WHAT TO WORK ON: Restate the material word for word and leave out anything that is a picture.

....

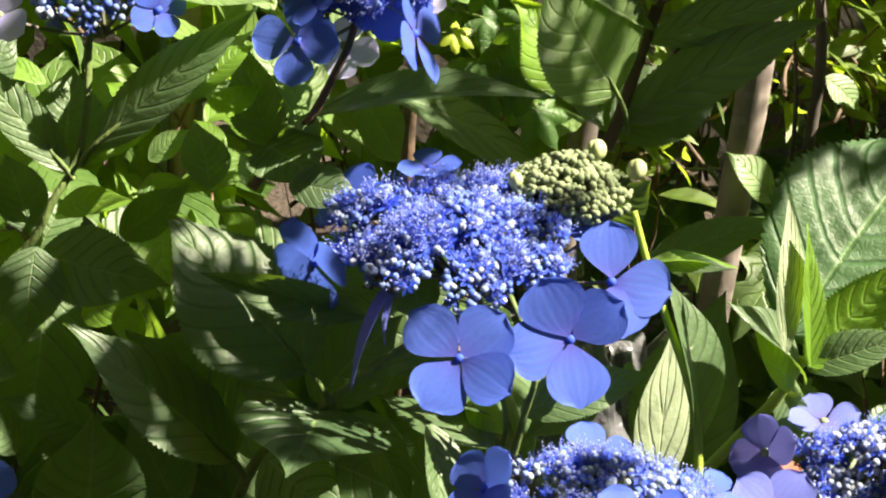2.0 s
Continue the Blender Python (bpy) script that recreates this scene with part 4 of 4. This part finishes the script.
leaf(b, (0.0594, 0.685, 0.6743), (0.1384, 0.66, 0.7336), 0.0349, (-0.58, -0.64, 0.51), fold=0.15, arch=0.06)
leaf(b, (0.0559, 0.69, 0.6672), (0.1052, 0.7, 0.6928), 0.0480, (-0.24, -0.66, 0.71), fold=0.1)
leaf(b, (0.0525, 0.695, 0.6668), (0.0321, 0.71, 0.6925), 0.0261, (0.33, -0.68, 0.66))

b = thing("hydrangea_branch", (-0.0466, 0.76, 0.6936), "hydrangea branch with sunlit flowers and bright green leaves", "hydrangea branch", "hydrangea branches")
stem(b, [(-0.08, 0.75, 0.7207), (-0.0606, 0.75, 0.7339), (-0.0433, 0.75, 0.7386), (-0.02, 0.752, 0.7495), (-0.0084, 0.76, 0.7653), (0.0004, 0.77, 0.784)], 0.0019, 0.0012)
hub = flower_head(b, (-0.0085, 0.775, 0.7878), (-0.084, -0.748, 0.658), 0.0275, 0.0115, 130, 90, seed=21, cymes=9)
floret(b, (0.0233, 0.76, 0.7764), (0.213, -0.93, 0.301), 0.0149, 65, 8, material=WHITE_SUNLIT, hub=hub)
floret(b, (0.0341, 0.77, 0.7816), (0.437, -0.785, 0.44), 0.0131, 30, 8, material=WHITE_SUNLIT, hub=hub)
floret(b, (-0.0868, 0.72, 0.7834), (-0.045, -0.958, 0.282), 0.0167, 50, 8, material=WHITE_SUNLIT, hub=hub)
floret(b, (-0.0554, 0.76, 0.7779), (-0.217, -0.941, 0.258), 0.0129, 20, 8, material=WHITE_SUNLIT, hub=hub)
floret(b, (-0.0368, 0.76, 0.7807), (-0.239, -0.79, 0.565), 0.0143, 45, 8, material=WHITE_SUNLIT, hub=hub)
leaf(b, (-0.0579, 0.75, 0.7337), (-0.0741, 0.75, 0.7892), 0.0166, (0.67, -0.71, 0.2), fold=0.3, material=YOUNG_BACKLIT)
leaf(b, (-0.0299, 0.75, 0.7469), (-0.036, 0.745, 0.7813), 0.0400, (0.34, -0.94, -0.08), fold=0.1, material=YOUNG_BACKLIT, stalk=0.005, teeth=0.05)
leaf(b, (-0.0116, 0.75, 0.7625), (0.0376, 0.745, 0.7497), 0.0097, (0.04, -0.87, 0.49), material=YOUNG_BACKLIT, teeth=0.05)
leaf(b, (-0.0687, 0.76, 0.7338), (-0.1065, 0.76, 0.7519), 0.0191, (0.33, -0.65, 0.69), material=YOUNG_BACKLIT)
leaf(b, (-0.0821, 0.76, 0.7296), (-0.1132, 0.77, 0.7661), 0.0219, (0.37, -0.77, 0.53))
leaf(b, (-0.0414, 0.77, 0.7573), (-0.0606, 0.78, 0.7787), 0.0193, (0.25, -0.77, 0.59), material=YOUNG_BACKLIT)
leaf(b, (-0.0839, 0.77, 0.733), (-0.1454, 0.78, 0.7667), 0.0221, (0.27, -0.67, 0.7), material=PALE_SUNLIT)
leaf(b, (-0.0811, 0.75, 0.7596), (-0.1113, 0.76, 0.7672), 0.0148, (-0, -0.61, 0.8), material=YOUNG_BACKLIT)
leaf(b, (-0.082, 0.74, 0.735), (-0.0838, 0.745, 0.7612), 0.0128, (0.34, -0.92, 0.2))
leaf(b, (-0.0894, 0.745, 0.7332), (-0.1067, 0.75, 0.7557), 0.0113, (0.4, -0.78, 0.48))
leaf(b, (-0.0984, 0.75, 0.734), (-0.1229, 0.755, 0.7482), 0.0108, (0.27, -0.67, 0.7))
leaf(b, (-0.0734, 0.75, 0.7435), (-0.1082, 0.76, 0.7586), 0.0097, (0.28, -0.36, 0.89), material=YOUNG_BACKLIT)
leaf(b, (-0.0698, 0.76, 0.7504), (-0.0861, 0.77, 0.769), 0.0109, (-0.03, -0.89, 0.45), material=PALE_SUNLIT)
leaf(b, (-0.0625, 0.76, 0.7429), (-0.0723, 0.765, 0.7575), 0.0082, (0.32, -0.81, 0.49), material=YOUNG_BACKLIT)
leaf(b, (-0.1314, 0.77, 0.7461), (-0.1438, 0.78, 0.7613), 0.0097, (-0.2, -0.88, 0.42), material=PALE_SUNLIT)
leaf(b, (-0.1257, 0.78, 0.7577), (-0.1478, 0.79, 0.7707), 0.0167, (0.15, -0.64, 0.75), material=YOUNG_BACKLIT)
leaf(b, (-0.0463, 0.755, 0.7345), (-0.0205, 0.75, 0.7244), 0.0109, (0.16, -0.65, 0.74))
leaf(b, (0.0045, 0.78, 0.7349), (0.039, 0.78, 0.7444), 0.0085, (-0.2, -0.65, 0.73), material=YOUNG_BACKLIT)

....

FINAL RESULT:
2.0 s
Continue the Blender Python (bpy) script that recreates this scene with part 4 of 4. This part finishes the script.
leaf(b, (0.0594, 0.685, 0.6743), (0.1384, 0.66, 0.7336), 0.0349, (-0.58, -0.64, 0.51), fold=0.15, arch=0.06)
leaf(b, (0.0559, 0.69, 0.6672), (0.1052, 0.7, 0.6928), 0.0480, (-0.24, -0.66, 0.71), fold=0.1)
leaf(b, (0.0525, 0.695, 0.6668), (0.0321, 0.71, 0.6925), 0.0261, (0.33, -0.68, 0.66))

b = thing("hydrangea_branch", (-0.0466, 0.76, 0.6936), "hydrangea branch with sunlit flowers and bright green leaves", "hydrangea branch", "hydrangea branches")
stem(b, [(-0.08, 0.75, 0.7207), (-0.0606, 0.75, 0.7339), (-0.0433, 0.75, 0.7386), (-0.02, 0.752, 0.7495), (-0.0084, 0.76, 0.7653), (0.0004, 0.77, 0.784)], 0.0019, 0.0012)
hub = flower_head(b, (-0.0085, 0.775, 0.7878), (-0.084, -0.748, 0.658), 0.0275, 0.0115, 130, 90, seed=21, cymes=9)
floret(b, (0.0233, 0.76, 0.7764), (0.213, -0.93, 0.301), 0.0149, 65, 8, material=WHITE_SUNLIT, hub=hub)
floret(b, (0.0341, 0.77, 0.7816), (0.437, -0.785, 0.44), 0.0131, 30, 8, material=WHITE_SUNLIT, hub=hub)
floret(b, (-0.0868, 0.72, 0.7834), (-0.045, -0.958, 0.282), 0.0167, 50, 8, material=WHITE_SUNLIT, hub=hub)
floret(b, (-0.0554, 0.76, 0.7779), (-0.217, -0.941, 0.258), 0.0129, 20, 8, material=WHITE_SUNLIT, hub=hub)
floret(b, (-0.0368, 0.76, 0.7807), (-0.239, -0.79, 0.565), 0.0143, 45, 8, material=WHITE_SUNLIT, hub=hub)
leaf(b, (-0.0579, 0.75, 0.7337), (-0.0741, 0.75, 0.7892), 0.0166, (0.67, -0.71, 0.2), fold=0.3, material=YOUNG_BACKLIT)
leaf(b, (-0.0299, 0.75, 0.7469), (-0.036, 0.745, 0.7813), 0.0400, (0.34, -0.94, -0.08), fold=0.1, material=YOUNG_BACKLIT, stalk=0.005, teeth=0.05)
leaf(b, (-0.0116, 0.75, 0.7625), (0.0376, 0.745, 0.7497), 0.0097, (0.04, -0.87, 0.49), material=YOUNG_BACKLIT, teeth=0.05)
leaf(b, (-0.0687, 0.76, 0.7338), (-0.1065, 0.76, 0.7519), 0.0191, (0.33, -0.65, 0.69), material=YOUNG_BACKLIT)
leaf(b, (-0.0821, 0.76, 0.7296), (-0.1132, 0.77, 0.7661), 0.0219, (0.37, -0.77, 0.53))
leaf(b, (-0.0414, 0.77, 0.7573), (-0.0606, 0.78, 0.7787), 0.0193, (0.25, -0.77, 0.59), material=YOUNG_BACKLIT)
leaf(b, (-0.0839, 0.77, 0.733), (-0.1454, 0.78, 0.7667), 0.0221, (0.27, -0.67, 0.7), material=PALE_SUNLIT)
leaf(b, (-0.0811, 0.75, 0.7596), (-0.1113, 0.76, 0.7672), 0.0148, (-0, -0.61, 0.8), material=YOUNG_BACKLIT)
leaf(b, (-0.082, 0.74, 0.735), (-0.0838, 0.745, 0.7612), 0.0128, (0.34, -0.92, 0.2))
leaf(b, (-0.0894, 0.745, 0.7332), (-0.1067, 0.75, 0.7557), 0.0113, (0.4, -0.78, 0.48))
leaf(b, (-0.0984, 0.75, 0.734), (-0.1229, 0.755, 0.7482), 0.0108, (0.27, -0.67, 0.7))
leaf(b, (-0.0734, 0.75, 0.7435), (-0.1082, 0.76, 0.7586), 0.0097, (0.28, -0.36, 0.89), material=YOUNG_BACKLIT)
leaf(b, (-0.0698, 0.76, 0.7504), (-0.0861, 0.77, 0.769), 0.0109, (-0.03, -0.89, 0.45), material=PALE_SUNLIT)
leaf(b, (-0.0625, 0.76, 0.7429), (-0.0723, 0.765, 0.7575), 0.0082, (0.32, -0.81, 0.49), material=YOUNG_BACKLIT)
leaf(b, (-0.1314, 0.77, 0.7461), (-0.1438, 0.78, 0.7613), 0.0097, (-0.2, -0.88, 0.42), material=PALE_SUNLIT)
leaf(b, (-0.1257, 0.78, 0.7577), (-0.1478, 0.79, 0.7707), 0.0167, (0.15, -0.64, 0.75), material=YOUNG_BACKLIT)
leaf(b, (-0.0463, 0.755, 0.7345), (-0.0205, 0.75, 0.7244), 0.0109, (0.16, -0.65, 0.74))
leaf(b, (0.0045, 0.78, 0.7349), (0.039, 0.78, 0.7444), 0.0085, (-0.2, -0.65, 0.73), material=YOUNG_BACKLIT)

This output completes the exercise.